Pierre-Stanley PÉRONO est Avocat d'affaires. Il est également Expert en intelligence économique (titre RNCP, niveau I). Titulaire d'un Master 2 en Droit du commerce international et d'un Master 2 en Banque et Finance, il a fait du droit des sociétés civiles et commerciales son cœur de métier. Il a exercé pendant plusieurs années comme conseiller juridique au sein d'une société cotée à la bourse de Paris puis comme avocat en droit des sociétés et fusions-acquisitions au sein de plusieurs cabinets.

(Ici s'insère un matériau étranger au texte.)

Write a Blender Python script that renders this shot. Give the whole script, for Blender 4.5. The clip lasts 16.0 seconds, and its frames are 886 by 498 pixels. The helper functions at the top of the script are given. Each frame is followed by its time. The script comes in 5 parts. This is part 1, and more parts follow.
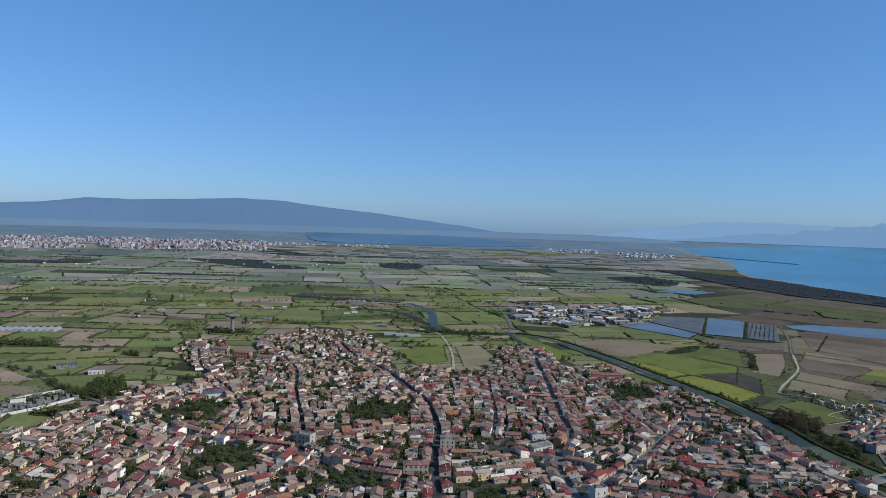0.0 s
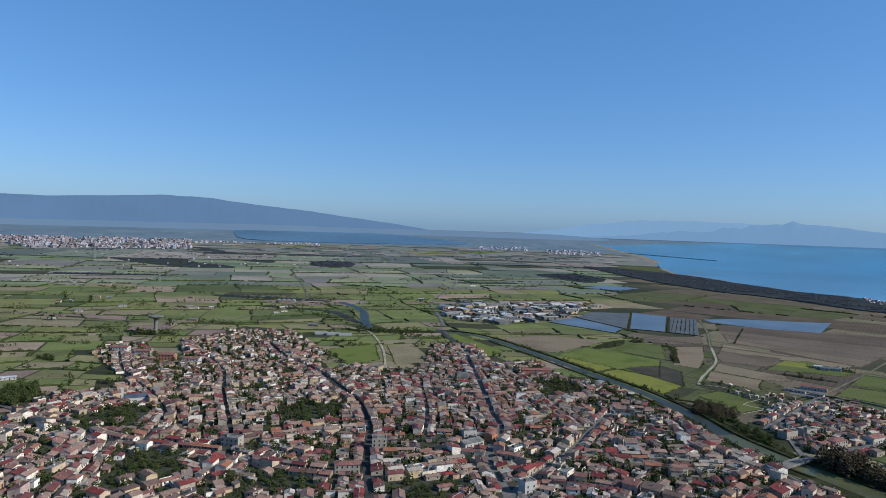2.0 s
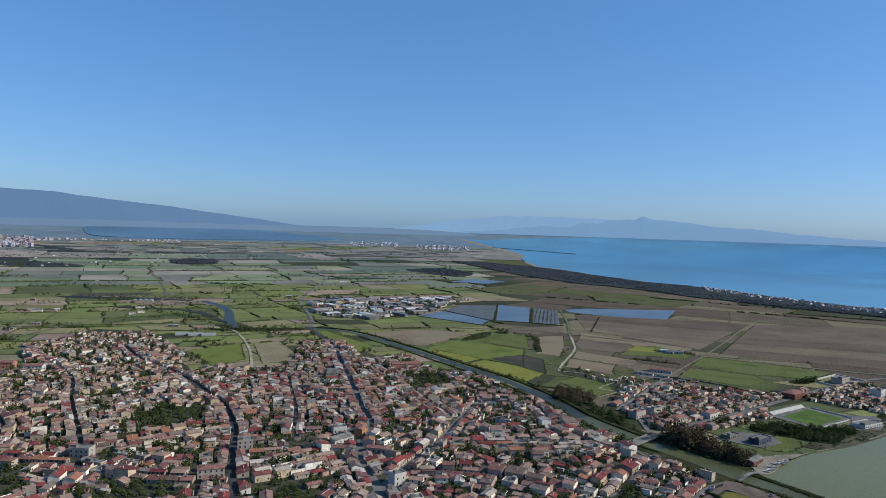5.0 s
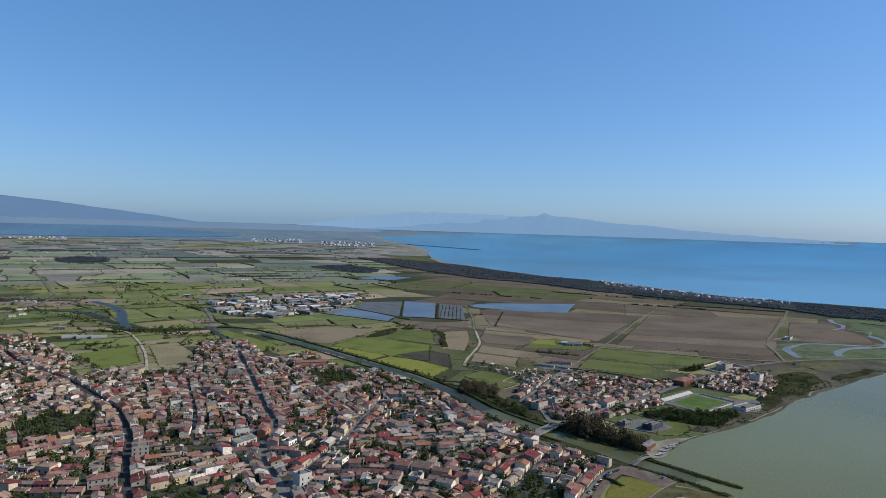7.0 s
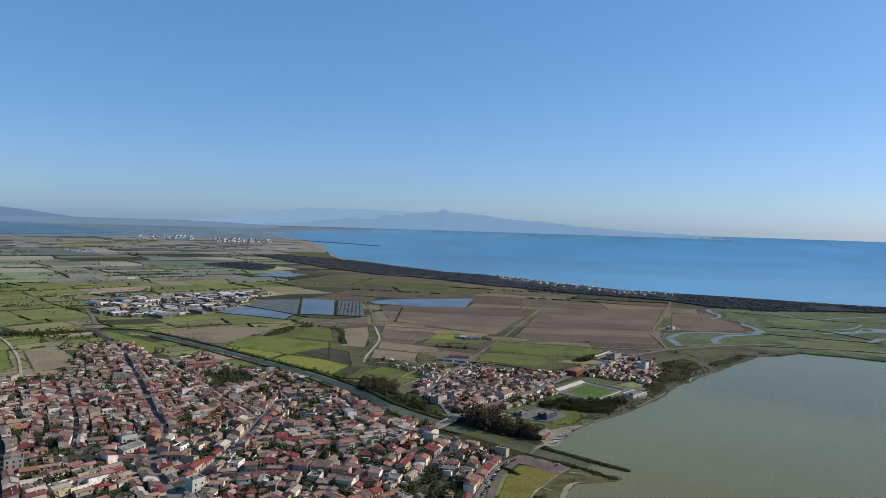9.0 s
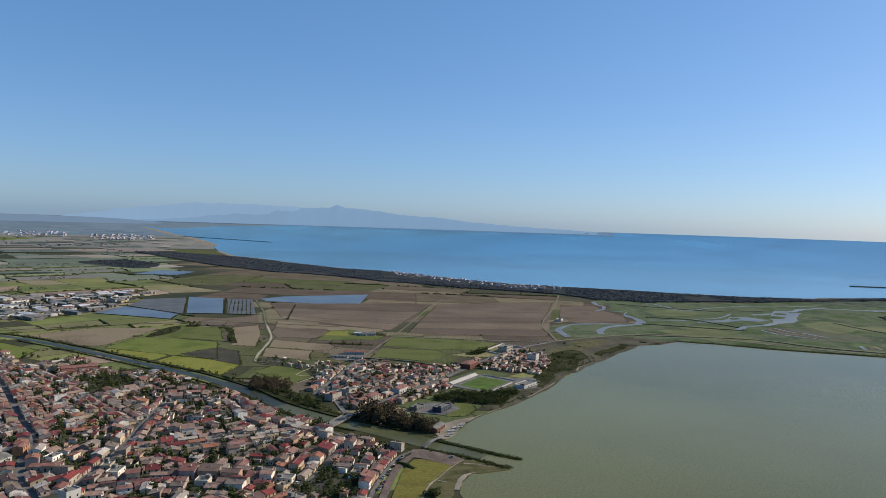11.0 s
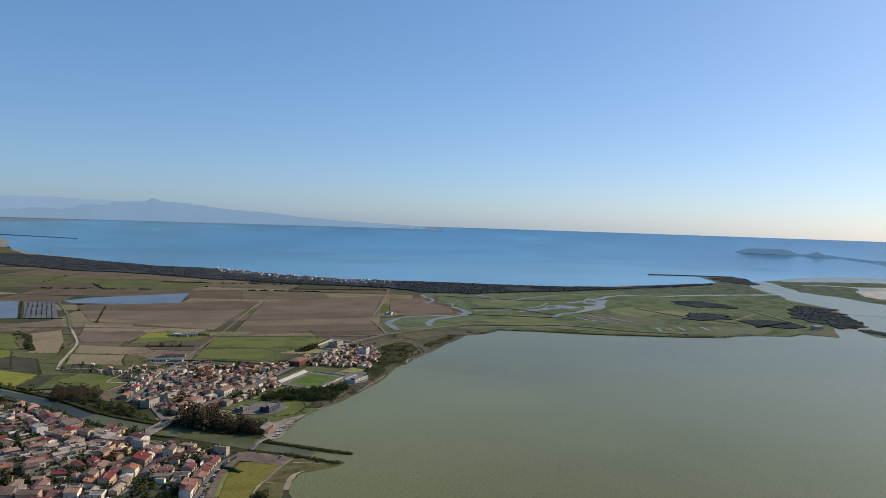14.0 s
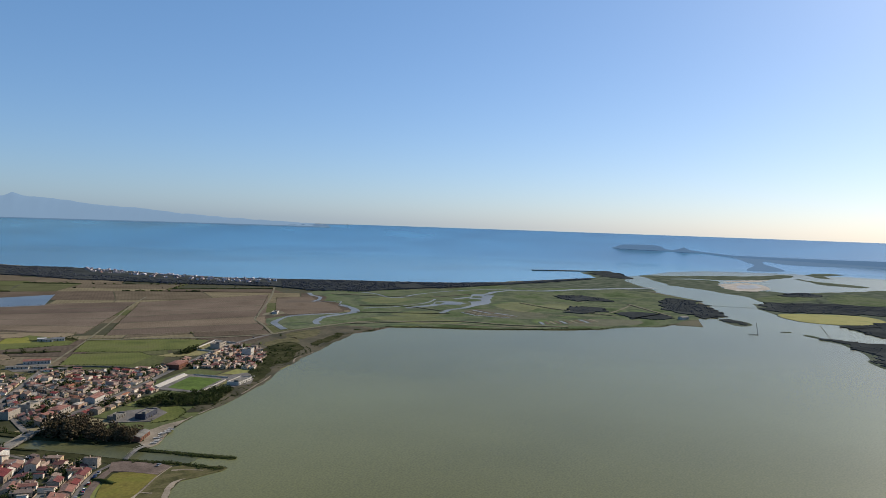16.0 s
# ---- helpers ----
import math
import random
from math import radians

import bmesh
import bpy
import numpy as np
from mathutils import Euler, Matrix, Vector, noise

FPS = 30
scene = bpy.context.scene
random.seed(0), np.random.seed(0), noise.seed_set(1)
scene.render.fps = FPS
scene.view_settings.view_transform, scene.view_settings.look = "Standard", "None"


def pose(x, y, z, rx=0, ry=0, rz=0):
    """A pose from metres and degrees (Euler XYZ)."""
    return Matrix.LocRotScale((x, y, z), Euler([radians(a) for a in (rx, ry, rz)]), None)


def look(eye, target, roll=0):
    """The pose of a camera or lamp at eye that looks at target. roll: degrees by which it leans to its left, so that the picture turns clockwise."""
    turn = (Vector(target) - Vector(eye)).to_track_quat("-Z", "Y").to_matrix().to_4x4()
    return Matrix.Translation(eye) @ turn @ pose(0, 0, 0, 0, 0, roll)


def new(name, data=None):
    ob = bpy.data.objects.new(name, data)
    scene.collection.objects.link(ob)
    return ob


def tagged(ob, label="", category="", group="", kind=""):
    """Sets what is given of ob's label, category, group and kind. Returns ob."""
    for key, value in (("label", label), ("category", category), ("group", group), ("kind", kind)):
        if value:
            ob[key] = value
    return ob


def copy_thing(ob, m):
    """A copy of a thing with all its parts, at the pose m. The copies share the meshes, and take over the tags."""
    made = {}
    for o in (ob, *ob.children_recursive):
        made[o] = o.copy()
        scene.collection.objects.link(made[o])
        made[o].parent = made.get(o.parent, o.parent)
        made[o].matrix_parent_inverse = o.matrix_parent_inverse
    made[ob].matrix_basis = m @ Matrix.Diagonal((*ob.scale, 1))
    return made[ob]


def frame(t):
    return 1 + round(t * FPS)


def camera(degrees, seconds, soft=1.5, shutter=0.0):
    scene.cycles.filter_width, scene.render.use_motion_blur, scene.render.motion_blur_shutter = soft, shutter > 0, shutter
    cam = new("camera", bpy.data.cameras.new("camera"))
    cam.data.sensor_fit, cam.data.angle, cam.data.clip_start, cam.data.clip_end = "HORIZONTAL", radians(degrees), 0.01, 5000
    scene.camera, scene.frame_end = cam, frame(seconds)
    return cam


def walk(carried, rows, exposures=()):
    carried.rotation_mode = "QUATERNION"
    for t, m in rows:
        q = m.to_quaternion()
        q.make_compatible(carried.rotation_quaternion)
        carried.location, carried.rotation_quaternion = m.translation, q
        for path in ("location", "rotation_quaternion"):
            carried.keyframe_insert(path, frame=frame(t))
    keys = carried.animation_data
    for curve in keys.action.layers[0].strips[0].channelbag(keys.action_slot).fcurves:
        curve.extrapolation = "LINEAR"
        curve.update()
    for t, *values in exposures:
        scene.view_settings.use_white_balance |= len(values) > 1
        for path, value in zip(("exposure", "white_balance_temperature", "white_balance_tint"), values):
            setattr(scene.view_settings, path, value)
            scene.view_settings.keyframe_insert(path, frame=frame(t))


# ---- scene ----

Il est également titulaire du MBA Management Stratégique et Intelligence Economique décerné par l’École de Guerre Économique de Paris. Sa passion la plus profonde : la poésie. L'activité humaine la plus noble, selon lui : la politique.

Fabrice Samuel MONTROSE

Fabrice MONTROSE est Chargé d’Affaires Entreprises au sein d’un établissement bancaire de renom. Il est titulaire d’un Master en Management délivré par l’Ecole de Management de Normandie et d’un Master spécialisé en banque délivré par l’IUP Banque Finance Assurance de Caen. Depuis plus de dix ans, Fabrice accompagne les PME et les ETI Françaises dans leur développement en France et à l’International. Parmi ses domaines de compétences, citons le financement et la gestion du cycle d’exploitation, la gestion de trésorerie, le financement des investissements, l’ingénierie financière, le développement international et l’ingénierie sociale. Il est un passionné de cinéma et de l’Egypte Antique. Le fait historique qui lui tient le plus à cœur est la Révolution Haïtienne de Saint-Domingue.